Dans ce contexte, l’attribution du poste de Premier ministre pourrait servir essentiellement à calmer la Flandre. En toute logique, il devrait revenir au socialiste francophone Paul Magnette qui représente la première famille politique au plan national (PS au sud, SP.A au nord). Problème : les trois précédents chefs de gouvernement (Elio Di Rupo, Charles Michel et Sophie Wimès toujours en poste) étaient francophones. Pour la Flandre, c’en est trop.
Négociations encore longues
Paul Magnette reste donc prudent. «S’il y a consensus, je suis dispo», explique-t-il. Cependant, le socialiste sait déjà qu’il ne bénéficiera pas de l’appui de Georges-Louis Bouchez, le président des libéraux francophones, désireux de voir Sophie Wilmès continuer au 16, rue de la Loi. Le libéral flamand Egbert Lachaert - qui connaît une belle ascension depuis qu’il a été nommé missionnaire puis préformateur (avec le socialiste flamand Conner Rousseau) par le roi – se verrait bien lui aussi à la tête du gouvernement. Mais, en définitive, le poste tant convoité pourrait bien échoir à un chrétien-démocrate flamand du CD&V. L’opération permettrait de rassurer cette Flandre de droite qui a longtemps hésité à tourner le dos à la N-VA de Bart De Wever pour s'associer aux rouges francophones.
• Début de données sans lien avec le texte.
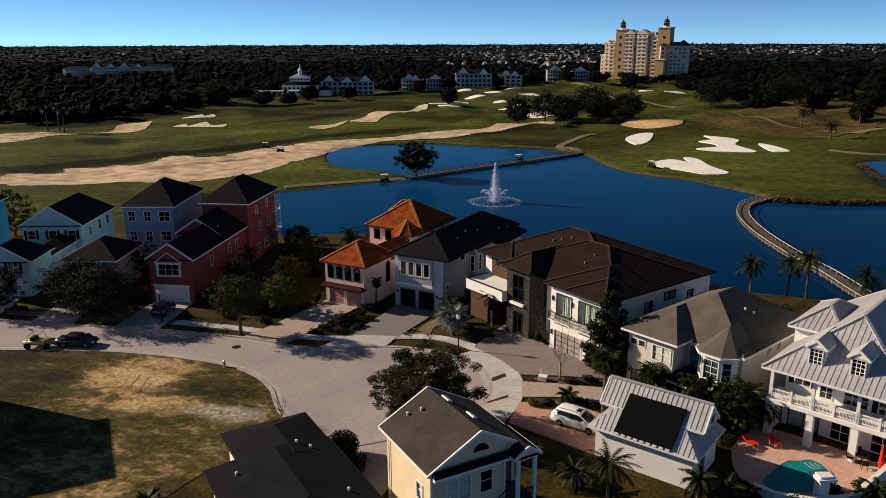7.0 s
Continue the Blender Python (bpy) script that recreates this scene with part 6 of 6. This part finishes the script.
rng_ = np.random.default_rng(3)
pts = []
for i in range(11000):
    z_ = 9.3 * rng_.random() ** 0.9
    r_ = (0.20 + 1.35 * (1 - z_ / 9.3) ** 1.2) * abs(rng_.normal(0, 0.6))
    a_ = rng_.uniform(0, 6.283)
    pts.append((r_ * math.cos(a_), r_ * math.sin(a_), z_))
drops("plume", pts, 0.10, 4)
pts = []
for i in range(2600):
    a_ = rng_.integers(0, 9) / 9 * 6.283 + rng_.normal(0, 0.05)
    t = rng_.random()
    pts.append(((0.3 + 3.4 * t) * math.cos(a_), (0.3 + 3.4 * t) * math.sin(a_), 0.1 + 2.5 * (1 - (1.25 * t - 0.95) ** 2 / 0.9) * (0.92 + 0.16 * rng_.random())))
drops("side_jets", pts, 0.06, 8)
pts = []
for i in range(1800):
    a_ = rng_.integers(0, 22) / 22 * 6.283 + rng_.normal(0, 0.03)
    t = rng_.random()
    pts.append(((0.5 + 5.6 * t) * math.cos(a_), (0.5 + 5.6 * t) * math.sin(a_), 0.05 + 0.8 * t * (1 - t) * 2.2 * (0.9 + 0.2 * rng_.random())))
drops("ring_jets", pts, 0.045, 5)
pts = [((5.8 + rng_.normal(0, 0.6)) * math.cos(a_), (5.8 + rng_.normal(0, 0.6)) * math.sin(a_), 0.06) for a_ in rng_.uniform(0, 6.283, 2000)]
drops("foam", pts, 0.055, 6)


def footbridge(name, label, line, width, deck_z, rail, gap, mt_rail):
    b = thing(name, pose(0, 0, 0), label, "bridge")
    L, R = offset_line(line, width / 2), offset_line(line, -width / 2)
    bm = bmesh.new()
    rows_ = []
    for (ax, ay), (bx, by) in zip(L, R):
        rows_.append([bm.verts.new(c) for c in ((ax, ay, deck_z), (bx, by, deck_z), (bx, by, deck_z - 0.35), (ax, ay, deck_z - 0.35))])
    for u, v in zip(rows_, rows_[1:]):
        for i in range(4):
            bm.faces.new((u[i], u[(i + 1) % 4], v[(i + 1) % 4], v[i]))
    part("deck", bm, M["boards"], b, "weathered board deck")
    for side in (L, R):
        acc = 0
        for p, q in zip(side, side[1:]):
            acc += math.dist(p, q)
        n = int(acc / gap)
        pts, seg, run = [], 0, 0.0
        for i in range(n + 1):
            target = acc * i / n
            while seg < len(side) - 2 and run + math.dist(side[seg], side[seg + 1]) < target:
                run += math.dist(side[seg], side[seg + 1])
                seg += 1
            t = (target - run) / math.dist(side[seg], side[seg + 1])
            pts.append((side[seg][0] + (side[seg + 1][0] - side[seg][0]) * t, side[seg][1] + (side[seg + 1][1] - side[seg][1]) * t))
        for p in pts:
            bm = bmesh.new()
            box(bm, p[0] - 0.06, p[1] - 0.06, WATER - 0.8, p[0] + 0.06, p[1] + 0.06, deck_z + rail)
            part("post", bm, M["rail_white"], b)
        for hh in ((rail,) if rail < 0.8 else (rail, rail * 0.55)):
            bm = bmesh.new()
            for p, q in zip(pts, pts[1:]):
                beam(bm, (*p, deck_z + hh), (*q, deck_z + hh), 0.09, 0.11)
            part("rail", bm, M[mt_rail], b)
    return b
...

Le choix du Premier ministre viendra coiffer une négociation qui s’annonce encore longue avant qu'un accord de gouvernement ne soit conclu. Il y sera question d’équilibre budgétaire, d’emploi, du social, du nucléaire et surtout de la réforme de la loi sur l’IVG. Les chrétiens-démocrates flamands n’en veulent pas. La gauche y tient dur comme fer. Trouver un consensus sur ce marqueur de l’évolution de la société belge sera extrêmement douloureux.